Надо было слышать, как этот «король поэтов» импровизировал после полуночи в своем королевстве, в Клозери де-Лила, баллады, которых он никогда не записывал потом! Надо было слышать, чтобы понять, что такое богатство можно тратить без счету, не боясь, что оно оскудеет. Он был не более как человек, но человек очень любопытный, богато одаренный и шутя покорявший самые замкнутые сердца. На улице, под газовыми фонарями или при свете луны, он непрестанно вертелся, «как яйцо, прыгающее среди водяных струй», пел свои песенки и потом вдруг вталкивал вас в какой-ни-будь мрачный кабак, где его присутствие сразу все освещало.

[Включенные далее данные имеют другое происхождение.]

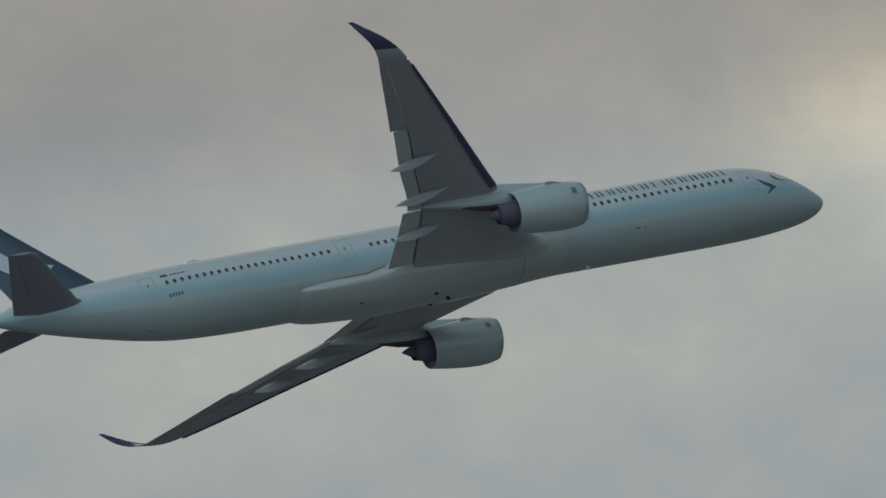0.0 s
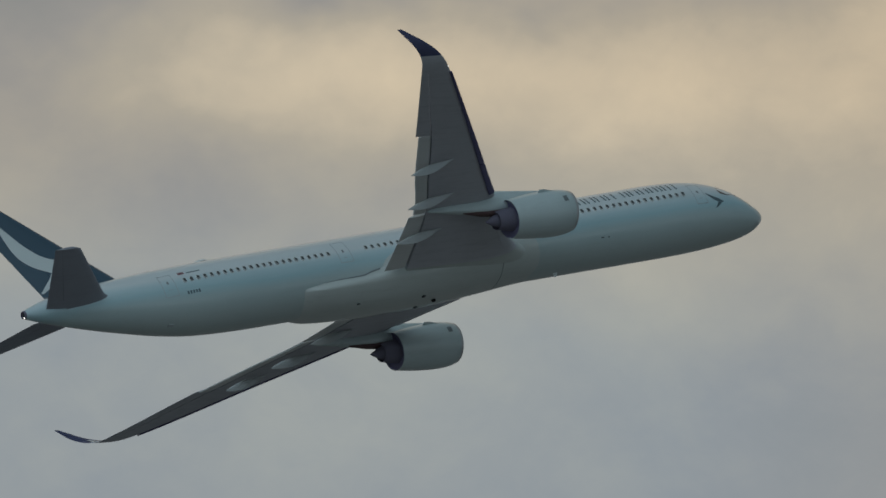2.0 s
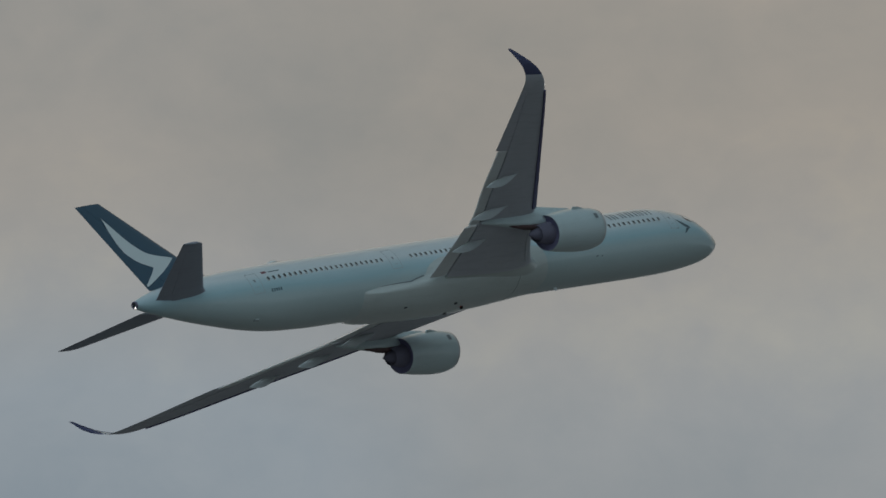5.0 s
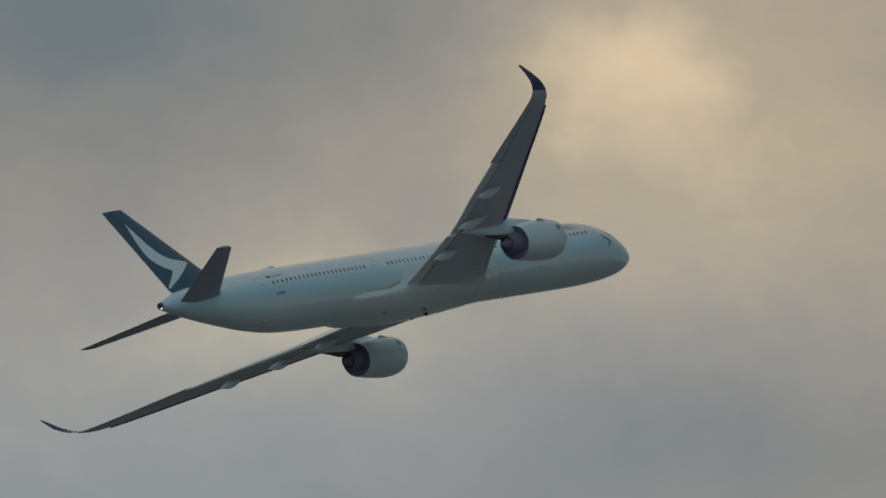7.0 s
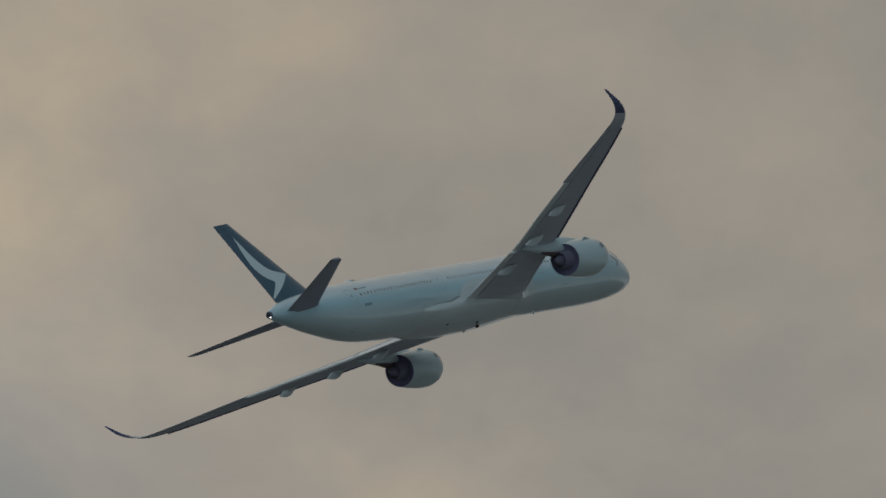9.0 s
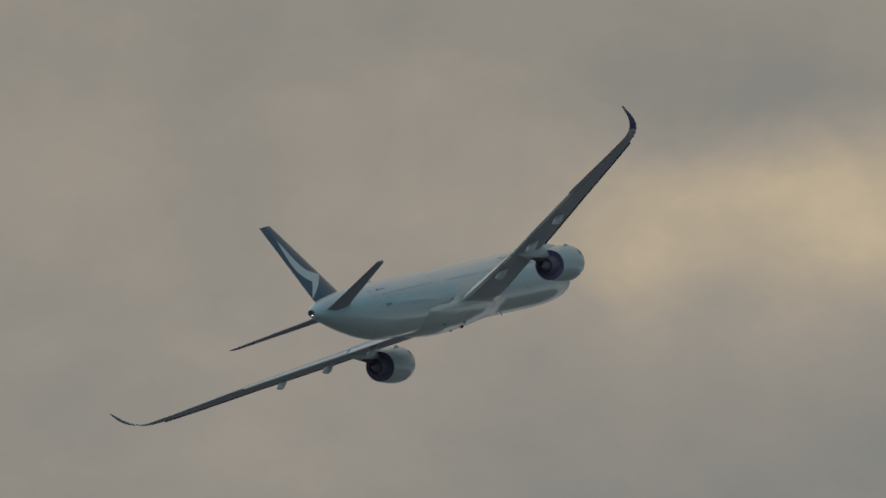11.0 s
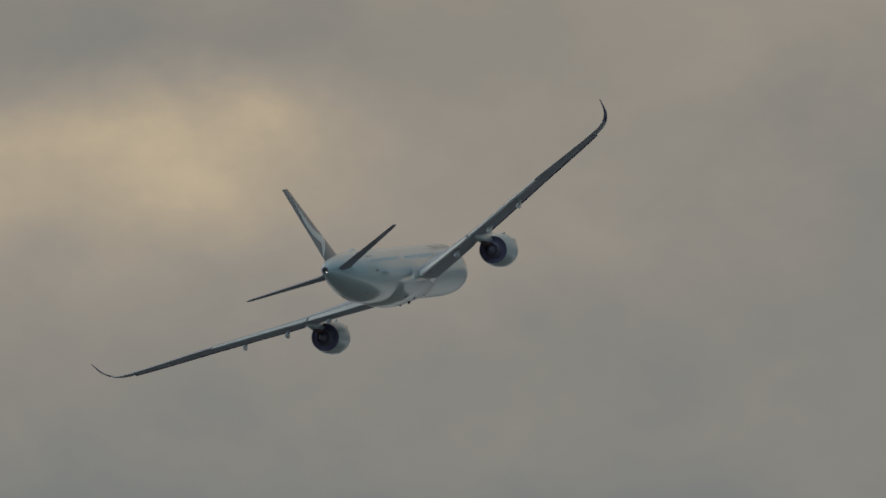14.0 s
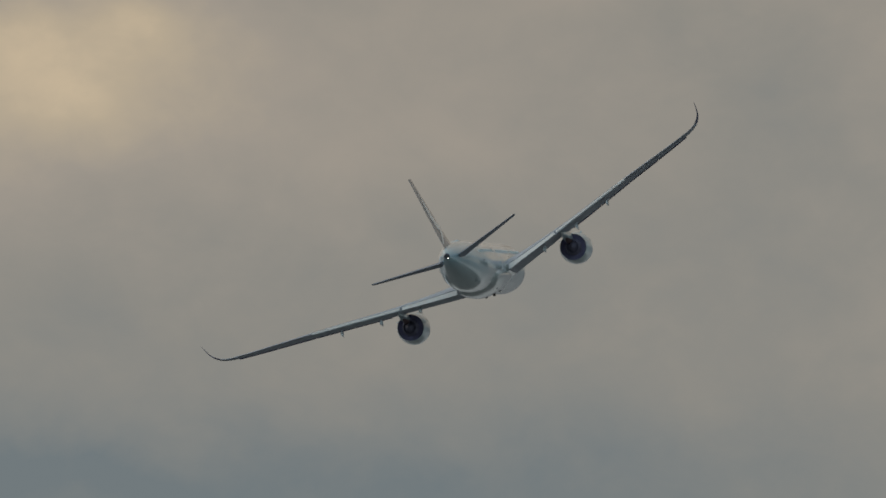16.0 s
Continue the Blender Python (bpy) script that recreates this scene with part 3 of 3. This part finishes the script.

Его сопровождали всегда сотрудники журнала «Стихи и проза», которым он руководил. Это были Сальмон с резким профилем, Гильом Апполинэр, Гюи Шарль-Крос, Луи Мандэн, Александр Мерсеро, Фусс-Аморе, который веселился вовсю, Танкред де-Визан, Берсокур, Макс Жакоб, Газанион. Кроме них, в свите Поля можно было увидеть художников, критиков, нищих, боксеров. Вся эта публика шествовала по пятам поэта, как некогда звери — за Орфеем, и с большой готовностью чокалась с ним за столами кабачков.
Помню, как-то славный поэт и художественный критик Танкред де-Визан пришел поделиться со мной новостью о рождении у него третьего ребенка. Мы решили «спрыснуть» это радостное событие и «спрыскивали» его в продолжение двух дней, от воскресенья до вторника, когда, совершенно уже невменяемые, мы столкнулись на бульваре Монпарнас с Полем Фором. Визан хотел было отступить и отправиться домой, но он имел неосторожность показать последние несколько луидоров, еще уцелевшие в его кармане, — и Поль Фор завладел ими.
— Идем их пропивать! — весело заявил наш принц. — Все!.. Все!..
Час был поздний. Но нас пустили в какой-то кабачок, — эти вертепы к вашим услугам всегда, в самые неурочные часы, — и кутеж начался. В этом кабачке, представлявшем собой нечто вроде длинного коридора, среди зеркал, скамеек, мраморных столов, — мы продолжали пить через силу, так как были уже перевозбуждены. Возлияния следовали за возлияниями, и поднялся ужаснейший концерт, причем наиболее пьяные из нашей банды, чтобы еще увеличить шум и кавардак, били стаканы и вскакивали на стулья.